The article goes on to talk about how HK lacks the democratic restraints which would make a law like this in a genuine democracy (as opposed to an insulting farce of an electoral college pretending to be a democracy) reasonable.
I know there are at least a few posters here who live in Hong Kong (we had lunch together a year or so ago - Abe, Hemlock, and Jovan in from Japan). Is this a cause for alarm? The South China Morning Post reports that the government are refusing to publish this as a draft paper for public discussion, which strikes me as an effort to ram this into law without consideration by the public. The President of the HK Law Society was initially against it, but flip-flopped in the space of a day, suggesting political pressure is being exerted.
This looks seriously to me as if the one country-two systems accord is on the ropes. Freedom of speech is one of HK’s joys, compared to the rest of China, especially in respect of the vibrant press - I wonder if this came about when a reporter from the Apple Daily asked Jiang Zemin if a directive from the PRC a few years back was an “imperial decree”, which sent him into an apoplexy?
So, are on the edge of being under firmer domestic control from Beijing, in respect of democratic freedoms?

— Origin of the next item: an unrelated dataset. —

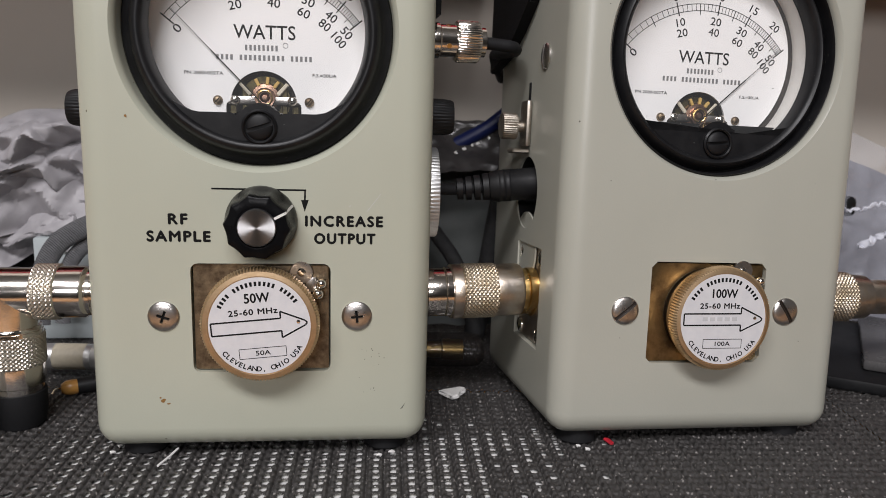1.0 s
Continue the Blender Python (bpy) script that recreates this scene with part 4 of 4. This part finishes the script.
crumb("paper_scrap", [(-5.5, 1.5), (-3, 3.2), (0.5, 2.6), (3.4, 4.4), (5.8, 3.2), (5.0, 0.6), (2.2, -0.2), (1.5, -4.0), (-1.4, -4.8), (-2.2, -1.2)], 1.6, PAPER, "small torn white scrap lying on the liner", pose(0.0652, 0.0490, 0.0006, 0, 0, 6))
crumb("paper_scrap", [(-2, 0.8), (0.4, 1.6), (1.8, 0.4), (0.8, -1.2), (-1.2, -1.0)], 0.7, PAPER, "tiny white scrap on the dark liner", pose(0.2412, 0.0735, 0.0004, 0, 0, -20))
crumb("red_scrap", [(-1.2, 1.8), (0.6, 1.6), (1.2, -1.8), (-0.2, -2.2)], 0.8, mat("red_scrap_plastic", (0.6, 0.03, 0.05), 0.5), "tiny red plastic scrap on the liner", pose(0.1127, 0.0065, 0.0004, 0, 0, 8))
solo("splinter", sweep([(-31.0, -4.0, 0.7), (-28.8, 1.5, 1.0), (-27.0, 6.0, 1.6)], disc_section(0.36, 6), 3), PAPER, "pale thin splinter lying on the liner", "splinter")
for k, (x, y, r) in enumerate(((40, 2.5, 0.9), (36, 0.5, 0.8), (104, 1.5, 0.9), (101.5, 4.0, 0.8), (-47, 6, 0.9), (-46, 10.5, 0.8))):
    crumb("white_fleck", [(-r * 1.3, 0), (0, r), (r * 1.3, 0.2), (0.3, -r)], 0.5, PAPER, "tiny white fleck pressed into the liner", pose(x * 0.001, y * 0.001, 0.0003, 0, 0, 20 * k))

# ---- behind the meters, in the gap ----
cap = thing("clear_capsule", "clear plastic capped connector lying behind the gap", "connector", along((44, 84, 7.4), (82, 82, 7.4)))
part("sheath", lathe([(6.8, 0), (7.2, 1), (7.2, 32), (6.4, 36), (4, 38), (0, 38.4)], 40), CLEAR, cap)
part("core", lathe([(0, 2), (4.8, 2), (4.8, 12), (3.4, 13), (3.4, 20), (4.4, 20.5), (4.4, 29), (0, 30)], 32), BRASS, cap)
solo("teal_pouch", crumple("pouch", 20, 150, 0, 1, 60, 50, lambda u, v: (u, 135 + 24 * v, 2 + 92 * v), 4, 3.3, 60, False), TEAL, "grey-green soft pouch standing behind the meters", "pouch")
clo = thing("black_cord_bundle", "bundle of thick black cords hanging behind the meters", "cord bundle")
for pts, r in (([(84, 122, 2), (88, 118, 30), (92, 117, 58), (97, 118, 84), (104, 122, 100)], 5.0), ([(98, 124, 2), (100, 121, 30), (103, 120, 60), (101, 121, 88), (96, 124, 102)], 5.5), ([(64, 128, 50), (74, 122, 36), (80, 119, 20), (84, 118, 3)], 3.5)):
    part("cord", sweep(pts, disc_section(r, 14), 8), DARK_CLOTH, clo)
solo("blue_cable", sweep([(40, 150, 78), (64, 146, 84), (88, 143, 96), (104, 143, 108), (125, 150, 116)], disc_section(3.4), 8), BLUE, "dark blue cable curving behind the meters", "cable")
black_bag = solo("black_bag", crumple("bagb", 30, 160, 0, 1, 80, 40, lambda u, v: (u, 128 + 20 * v, 78 + 22 * v), 4, 6.1, 34), DARK_FILM, "dark grey glossy plastic bag crumpled behind the meters", "plastic bag")

# Five small pale marks in a row on the bag's face.
for k, (mx, mz, mw) in enumerate(((72.2, 87.0, 1.3), (76.0, 88.9, 1.5), (79.4, 90.6, 0.7), (81.8, 91.3, 1.4), (86.8, 94.0, 1.0))):
    spot = blot(mx, mz, mw, 0.9, 8, 90 + k, 119.0)
    part("pale_mark", spot, WHITE_MARK, black_bag)

# ---- beside the second meter ----
def lump(u, v):
    return (u + 8 * math.sin(v * 5), 122 + 18 * v + 10 * math.sin(u / 21.0), 14 + 92 * v ** 0.8 - 0.42 * max(u - 268, 0) * v)


PARCEL = mat("blue_grey_film_wrap", (0.27, 0.27, 0.30), 0.3, dark=(0.18, 0.18, 0.21), amount=0.6, big=40, fine=400, bump=0.2)
cbag = thing("clear_bag", "clear crumpled plastic bag beside the meter", "plastic bag")
part("film", crumple("clearbag", 205, 400, 0, 1, 110, 80, lump, 9, 4.4, 60, octaves=2, facets=0.6), FILM, cbag)


def crinkle(points, wide, seed):
    """A puckered ribbon of the bag, for a crease that catches light."""
    r = random.Random(seed)
    path = [Vector(p) + Vector((0, r.uniform(-1, 1), r.uniform(-0.8, 0.8))) for p in smooth_path(points, 14)]
    return sweep([tuple(p) for p in path], disc_section(wide, 8, 0.5), 2, scale=lambda s: 0.7 + 0.5 * abs(math.sin(s * 40 + seed)))


# Pale ribbons paint the bright highlights on the bag's crinkles.
CRINKLE_SHINE = mat("pale_crinkle_shine", (0.72, 0.73, 0.80), 0.2, dark=(0.5, 0.5, 0.56), amount=0.5, big=500, bump=0.3)
part("crinkle_shine", crinkle([(252, 116, 66), (262, 115, 64), (276, 115, 67), (300, 116, 69), (340, 120, 68)], 0.9, 3), CRINKLE_SHINE, cbag)
part("crinkle_shine", crinkle([(266, 114, 46), (276, 113, 52), (288, 113, 57), (305, 114, 60), (330, 117, 62)], 1.8, 8), CRINKLE_SHINE, cbag)
inner = thing("grey_parcel", "grey wrapped parcel inside the clear bag", "parcel")
part("wrap", crumple("parcel", 205, 400, 0, 1, 70, 50, lambda u, v: (u, 136 + 26 * v, 6 + 84 * v - 0.35 * max(u - 268, 0) * v), 8, 8.8, 60, octaves=2, facets=0.5), PARCEL, inner)
part("dark_content", rbox(255, 272, 126, 133, 59, 69, 3, 3), BLACK_MATT, inner)
tray = thing("black_tray", "flat black plastic box with a grey lid beside the meter", "box", pose(0.236, 0.083, 0.0002, 0, 0, -32))
part("base", rbox(-6, 190, -34, 60, 0, 5, 1.2, 2), BLACK_MATT, tray)
part("lid", rbox(14, 190, -20, 58, 5.2, 10, 1.6, 2), mat("grey_film_lid", (0.085, 0.082, 0.082), 0.25, big=60, bump=0.1), tray)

On the face of it, to me, it seems we are.
“The quicker we get this over with, the happier everyone will be…” And am I the only one who thinks it’s kinda spooky to hear another world government invoking “National Security”?
The problem is not that these laws are on their face bad, but that China has a long history of abusing them. In China, complaining to a foriegner about police brutality can get you thrown in jail for “releasing state secrets.” This is the sort of “so-wide-your-brain-falls-out” thinking that the Chinese government often uses to interpret their own laws, which gives them both face validity AND a blank check to do anything they please.
My favorite description of legal situaiton in China is the description of how local elites play a game called “let’s make a regulation” wherein they simply declare that some action is in violation of some unobscure regulation that no one’s ever heard of. A little money or too much attention can often change their minds about whether there really is or isn’t such a regulation.
It also should be noted that the “law as written” is not relevant in China. In the U.S. and U.K., for instance, what is important is the written letter of the law. In China, as in many Asian countries, the letter of the law is not as important as the “intent” of the law. Which means that interpretation is more important that what’s written.